In the quiet war against wires, one stubborn holdout remains entrenched in our living rooms and conference halls: the HDMI cable. We live in an age of seamless wireless connectivity, where multi-gigabit internet is beamed into our homes from space, yet we remain physically tethered to our screens by a thick, awkward cord. The question is vexing. If we can stream a 4K blockbuster from a server halfway around the world over Wi-Fi without a glitch, why is it so monumentally difficult to send a signal from a laptop sitting just ten feet away from its display? The answer reveals a fascinating story not of simple convenience, but of immense physical challenges and the clever engineering designed to negotiate with them. This isn’t a magical replacement for a cable; it’s a triumph of intricate, deliberate trade-offs.

To understand the challenge, we must first appreciate the sheer, brute force of the data an HDMI cable carries. It is a firehose of information, fundamentally different from the curated trickle of a Netflix stream. A physical HDMI cable is a dedicated, high-capacity pipeline, delivering a raw, uncompressed, and perfect signal directly from the source to your screen. When your laptop outputs a standard 1080p signal at 60 frames per second, that pipeline is carrying a staggering 3 gigabits of data every single second. By contrast, that 4K Netflix stream you’re enjoying is a highly compressed data package, optimized down to a mere 15 to 25 megabits per second. That means the raw HDMI signal can be over one hundred times larger. Sending it wirelessly isn’t just a matter of convenience; it’s a logistics operation on par with air-freighting an entire recording studio’s master tapes, versus emailing an MP3.

So, how do engineers even begin to tackle the monumental task of sending this 3-gigabit-per-second data deluge through thin air? They start by choosing the right invisible highway from the radio frequency spectrum. The two most common choices are 2.4 GHz and 5 GHz, and their properties represent one of the most fundamental trade-offs in all of wireless communication. Think of the 2.4 GHz band as a long, winding country road.
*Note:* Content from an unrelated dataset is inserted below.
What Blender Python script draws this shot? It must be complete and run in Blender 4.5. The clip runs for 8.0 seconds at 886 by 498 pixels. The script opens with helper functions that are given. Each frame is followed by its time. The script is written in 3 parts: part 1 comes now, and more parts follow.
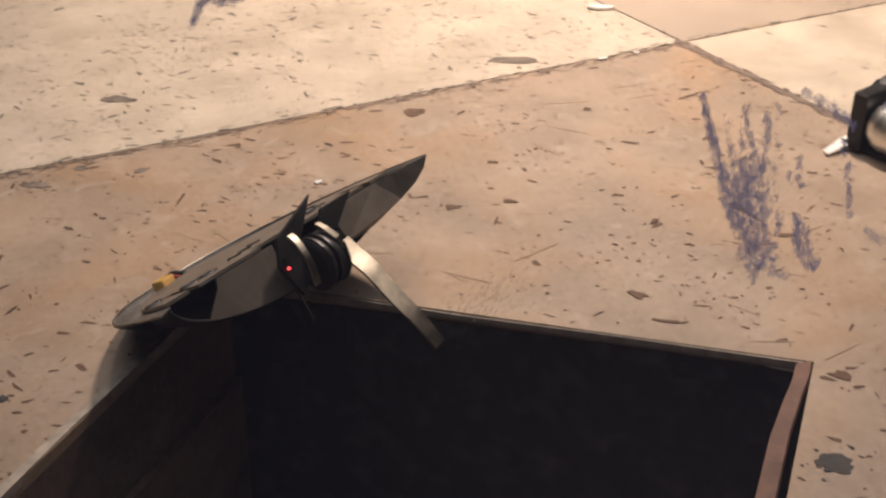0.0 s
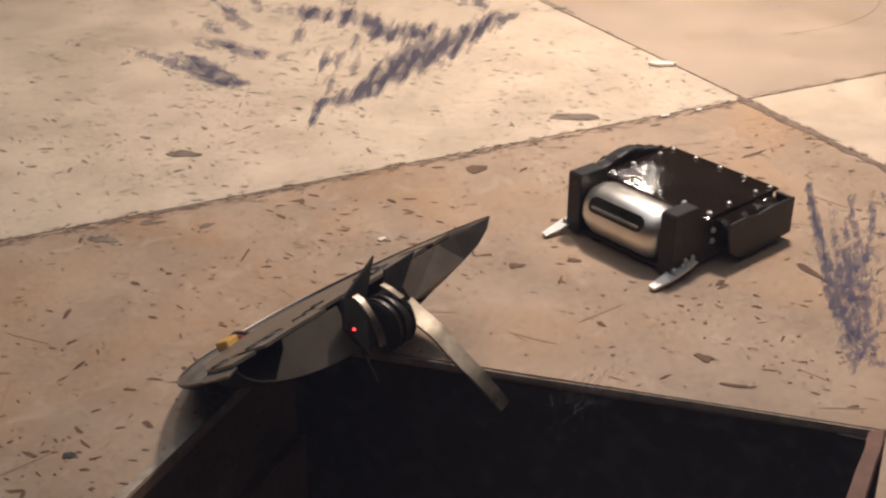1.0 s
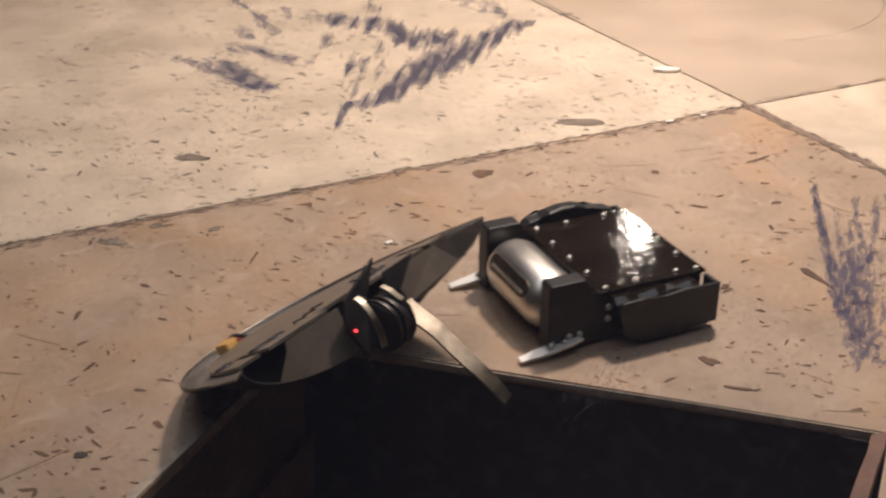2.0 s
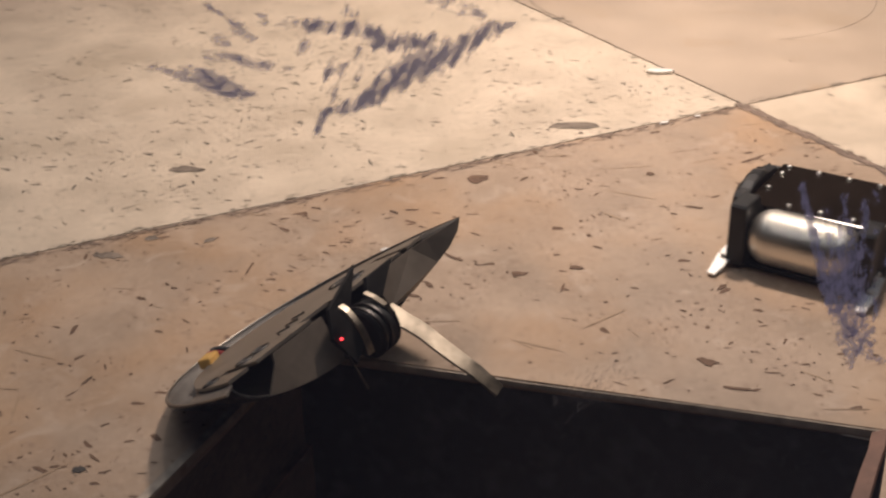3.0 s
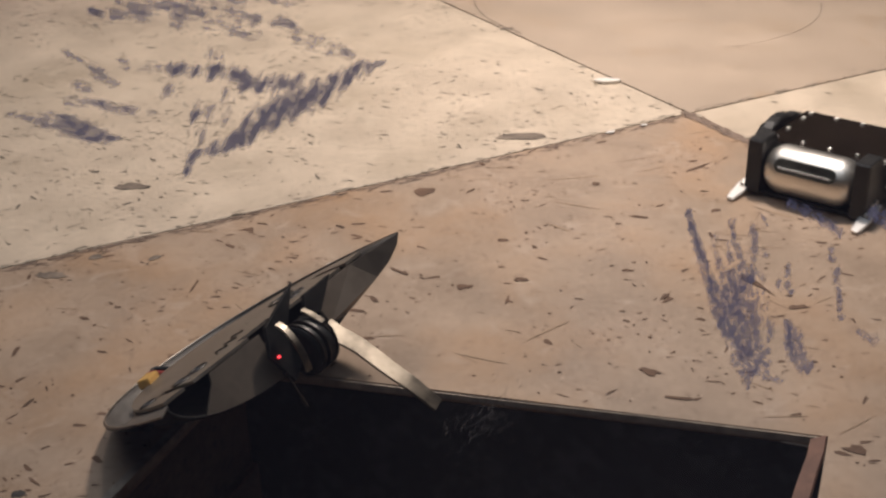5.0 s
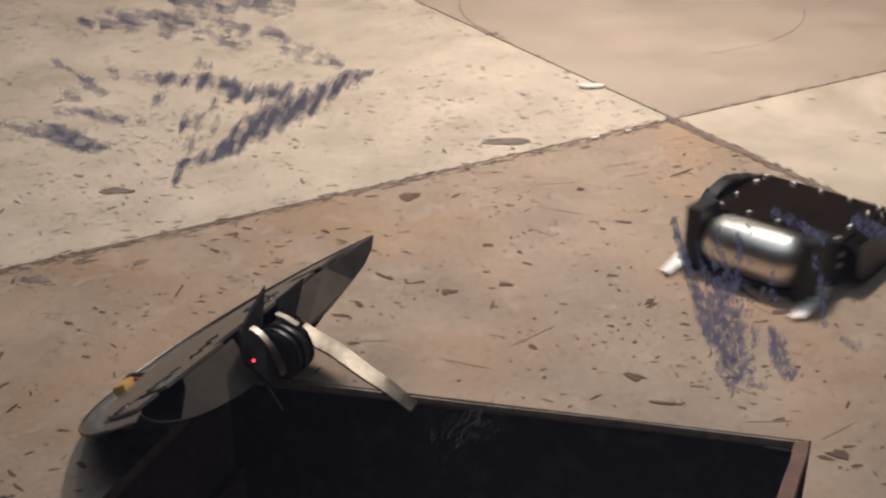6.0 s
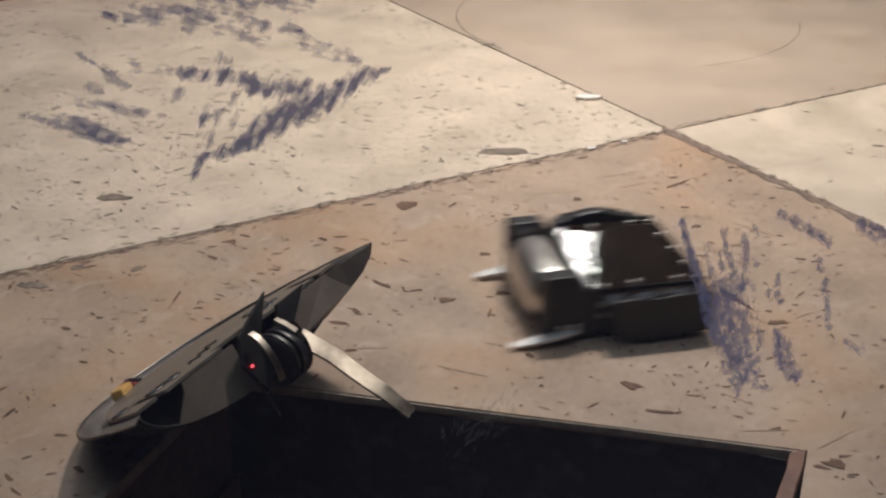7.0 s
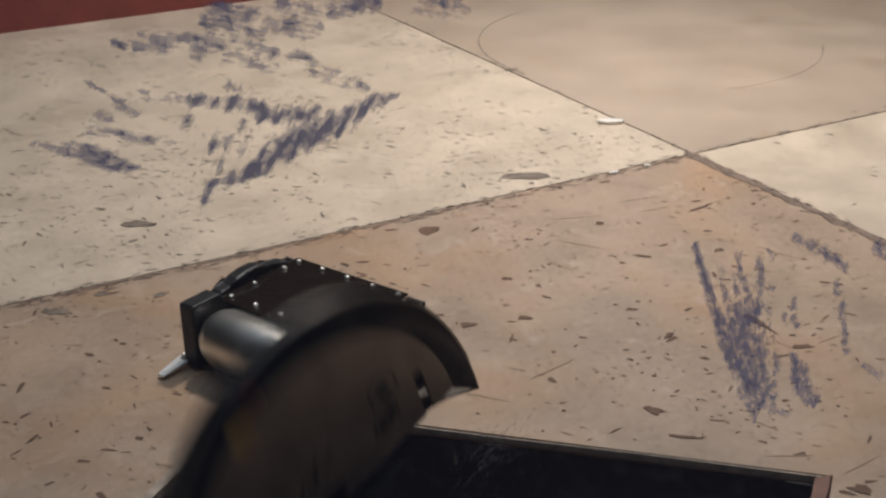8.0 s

It has exceptional range and is adept at navigating around obstacles, meaning its signal penetrates walls more effectively. However, this road is perpetually congested. Your Wi-Fi network, Bluetooth speakers, wireless mouse, and even your microwave oven are all stuck in the same traffic jam, creating a noisy, interference-prone environment. The 5 GHz band, conversely, is a modern, multi-lane superhighway. It offers vastly more bandwidth, allowing data to travel at incredible speeds with minimal interference from other devices. The catch? It is a high-frequency signal, whose shorter wavelengths are easily absorbed by physical objects. It is a highway that excels in open spaces but struggles immensely to pass through the dense roadblock of a concrete wall. This isn’t a design flaw; it’s a law of physics.
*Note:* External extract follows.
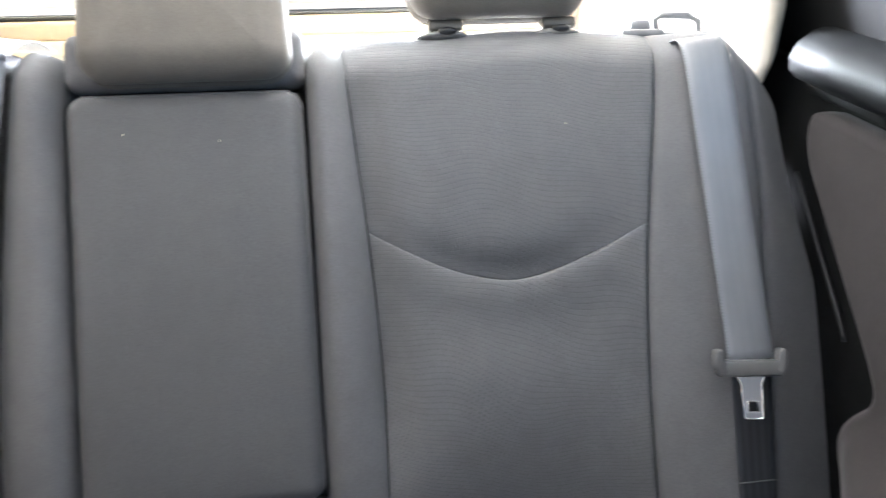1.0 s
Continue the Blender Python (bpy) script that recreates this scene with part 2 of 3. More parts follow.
def rounded_outline(w0, w1, h, r, inset, steps=7):
    """Points of a rounded four-sided outline, w0 wide at the foot and w1 at the head, h high from z = 0, drawn in by inset."""
    r = max(r - inset, 0.0015)
    pts = []
    for cx, cz, a0 in ((1, 1, 0), (-1, 1, 90), (-1, 0, 180), (1, 0, 270)):
        half = (w1 if cz else w0) / 2 - inset - r
        z = h - inset - r if cz else inset + r
        for k in range(steps + 1):
            a = radians(a0 + 90 * k / steps)
            pts.append((cx * half + r * math.cos(a), z + r * math.sin(a)))
    return pts


def cushion_block(w0, w1, h, r, profile, back):
    """A block with a rounded outline; profile: (inset, y) from its side to its face; flat behind at y = back."""
    bm = bmesh.new()
    rings = []
    for inset, y in [(0.004, back)] + list(profile):
        rings.append([bm.verts.new((x, y, z)) for x, z in rounded_outline(w0, w1, h, r, inset)])
    for a, b in zip(rings, rings[1:]):
        for i in range(len(a)):
            j = (i + 1) % len(a)
            bm.faces.new((a[i], a[j], b[j], b[i]))
    bm.faces.new(rings[0][::-1])
    bm.faces.new(rings[-1])
    return bm


def round_profile(r, face, bulge=0.0, wide=0.05, steps=6):
    """Side-to-face profile with a rounded edge of radius r, the face at y = face and swelling by bulge."""
    out = [(0.0, face + r + 0.004)]
    for k in range(steps + 1):
        a = radians(90 * k / steps)
        out.append((r - r * math.cos(a), face + r - r * math.sin(a)))
    for k in range(1, 6):
        out.append((r + wide * k / 5, face - bulge * math.sin(radians(90 * k / 5))))
    return out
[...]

This is where clever engineering begins its negotiation with physics. To see these solutions in practice, we can deconstruct a modern wireless HDMI kit, such as the TPUFO transmitter and receiver, not as a product to be reviewed, but as a case study in applied physics. The first, and most critical, design choice is its use of both 2.4G and 5G protocols. This dual-band capability functions like an intelligent automatic transmission for the data highways. In a clear line of sight, it can lock onto the 5 GHz band for a pristine, high-speed connection. But if an obstacle appears or interference spikes, it can downshift to the more resilient 2.4 GHz band to maintain a stable, if slightly lower-performance, link. This adaptability is crucial for real-world reliability. Furthermore, its advertised “Plug and Play” simplicity is not a result of connecting to your often-overburdened home Wi-Fi network. Instead, the transmitter and receiver establish their own private, point-to-point wireless bridge, akin to a technology like Wi-Fi Direct. This dedicated link ensures that the signal isn’t competing with your other devices for bandwidth, which is essential for maintaining a smooth video stream.
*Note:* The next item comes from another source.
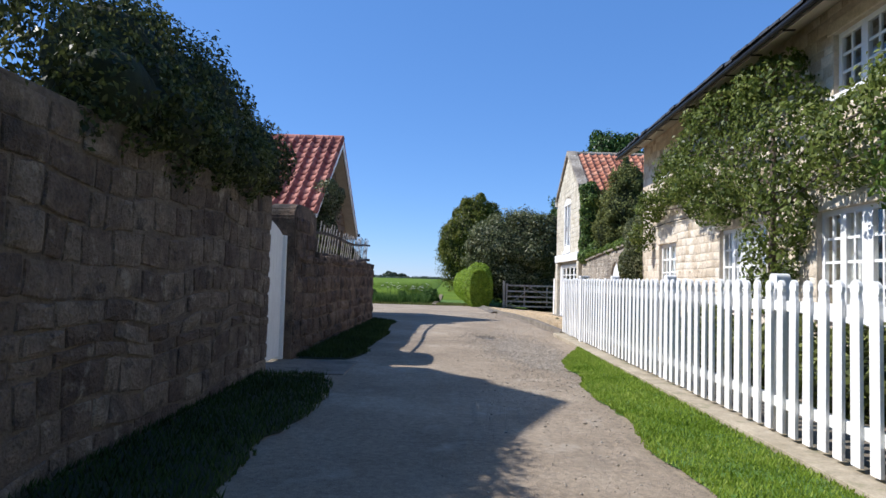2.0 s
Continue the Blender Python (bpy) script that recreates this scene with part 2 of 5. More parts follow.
M_mortar_g = surface("grey_mortar", [(0.3, (0.34, 0.295, 0.22)), (0.7, (0.48, 0.43, 0.335))], 4, 60, 0.95, 0.5, depth=0.012)
M_stone_a = surface("grey_weathered_stone", [(0.12, (0.2, 0.165, 0.125)), (0.4, (0.36, 0.307, 0.237)), (0.66, (0.48, 0.42, 0.335)), (0.9, (0.6, 0.54, 0.445))], 4.5, 50, 0.93, 1.0, spread=0.42, vary="object", stain=[((0.19, 0.16, 0.125), 0.6, 0.47, 0.62), ((0.68, 0.63, 0.54), 4, 0.59, 0.66), ((0.13, 0.108, 0.086), 9, 0.55, 0.67), ((0.64, 0.59, 0.5), 16, 0.62, 0.68)], depth=0.024, grain_mix=0.65)
M_stone_ar = surface("grey_weathered_stone_rest", [(0.12, (0.2, 0.165, 0.125)), (0.4, (0.36, 0.307, 0.237)), (0.66, (0.48, 0.42, 0.335)), (0.9, (0.6, 0.54, 0.445))], 4.5, 50, 0.93, 1.0, spread=0.42, vary="island", stain=[((0.19, 0.16, 0.125), 0.6, 0.47, 0.62), ((0.68, 0.63, 0.54), 4, 0.59, 0.66), ((0.13, 0.108, 0.086), 9, 0.55, 0.67), ((0.64, 0.59, 0.5), 16, 0.62, 0.68)], depth=0.024, grain_mix=0.65)
M_mortar_a = surface("sandy_mortar", [(0.3, (0.34, 0.295, 0.225)), (0.7, (0.47, 0.415, 0.335))], 4, 60, 0.95, 0.6, depth=0.015, stain=((0.19, 0.16, 0.125), 0.6, 0.47, 0.62))
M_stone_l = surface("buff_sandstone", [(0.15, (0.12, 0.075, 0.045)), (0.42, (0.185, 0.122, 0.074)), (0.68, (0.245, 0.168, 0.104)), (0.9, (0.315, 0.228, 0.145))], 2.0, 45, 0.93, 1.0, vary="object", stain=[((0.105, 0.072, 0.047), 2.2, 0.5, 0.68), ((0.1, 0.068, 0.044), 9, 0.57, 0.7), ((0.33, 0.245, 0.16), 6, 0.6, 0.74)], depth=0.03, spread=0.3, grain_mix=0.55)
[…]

Perhaps the most telling specification is its video handling: “supports 4K decoding and… output at 1080P/60Hz.” For the uninformed, this might seem deceptive, but for an engineer, it’s a sign of a pragmatic and intelligent design. Transmitting a true, uncompressed 4K signal wirelessly is still a frontier technology requiring immense bandwidth and power. This device employs a smarter compromise. It can receive and understand the signal from a 4K source (the decoding part), ensuring broad compatibility. It then expertly transcodes and transmits that signal at a crisp, fluid, and much more manageable 1080p resolution. This strategy delivers an excellent, high-definition experience while operating within the stable, reliable limits of current wireless technology, a far better outcome than attempting a fragile, stutter-prone 4K transmission.

These engineering solutions are impressively clever. But they don’t erase the laws of physics; they merely negotiate with them. And sometimes, physics drives a hard bargain. Let’s talk about the two non-negotiable terms in its contract: attenuation and latency. Attenuation is the scientific term for signal degradation as it passes through objects. A product might boast a range of “up to 98 feet,” but that figure is achieved in a laboratory-like open field. The reality in your home is vastly different. While a 2.4 GHz signal loses about 3-4 decibels (dB) of strength passing through drywall, a concrete or brick wall can inflict a catastrophic 10-15 dB of loss. Because the decibel scale is logarithmic, a 10 dB loss represents a 90% reduction in signal power. That 98-foot range can shrink to less than 30 feet with just one dense wall in the way.

Then there is latency, the subtle delay between an action on the source and its appearance on the screen. The speed of light isn’t the bottleneck here. The delay is a byproduct of the digital logistics. To be sent wirelessly, the massive HDMI signal must first be compressed by a video codec (like H.264 or H.265). This encoding process itself introduces a delay. The signal is then transmitted, and upon arrival, the receiver must decompress it. The total round-trip, from encoding to decoding, adds a small but tangible amount of lag that a simple copper wire doesn’t have. For watching a movie or giving a presentation, this delay of a few dozen milliseconds is completely imperceptible. For a competitive gamer, where split-second reactions are critical, it can be the difference between a win and a loss.

This brings us to the final verdict. Wireless HDMI technology is not a universal replacement for the cable. It is a precise tool for a specific set of tasks. It finds its “sweet spot” in scenarios where convenience, flexibility, and aesthetics are valued more highly than absolute, zero-latency signal perfection. In the corporate boardroom, it is a game-changer, eliminating the undignified scramble for the right adapter. In the living room, it is an aesthetic blessing, allowing a wall-mounted TV to float pristinely without a tail of wires leading to a console on a nearby shelf. It is crucial to remember, however, that not all wireless solutions are built on the same foundation of quality; the choice of chipset, the design of the internal antennas, and the efficiency of the firmware all play a massive role in the final experience. Understanding the fundamental principles of physics is the first step to discerning a well-engineered tool from a frustrating gimmick. Ultimately, cutting this last cable is a profound triumph of engineering. Its value is not in pretending to be a perfect, invisible wire, but in offering a powerful and tangible new form of freedom—as long as you understand, and respect, the rules it must play by.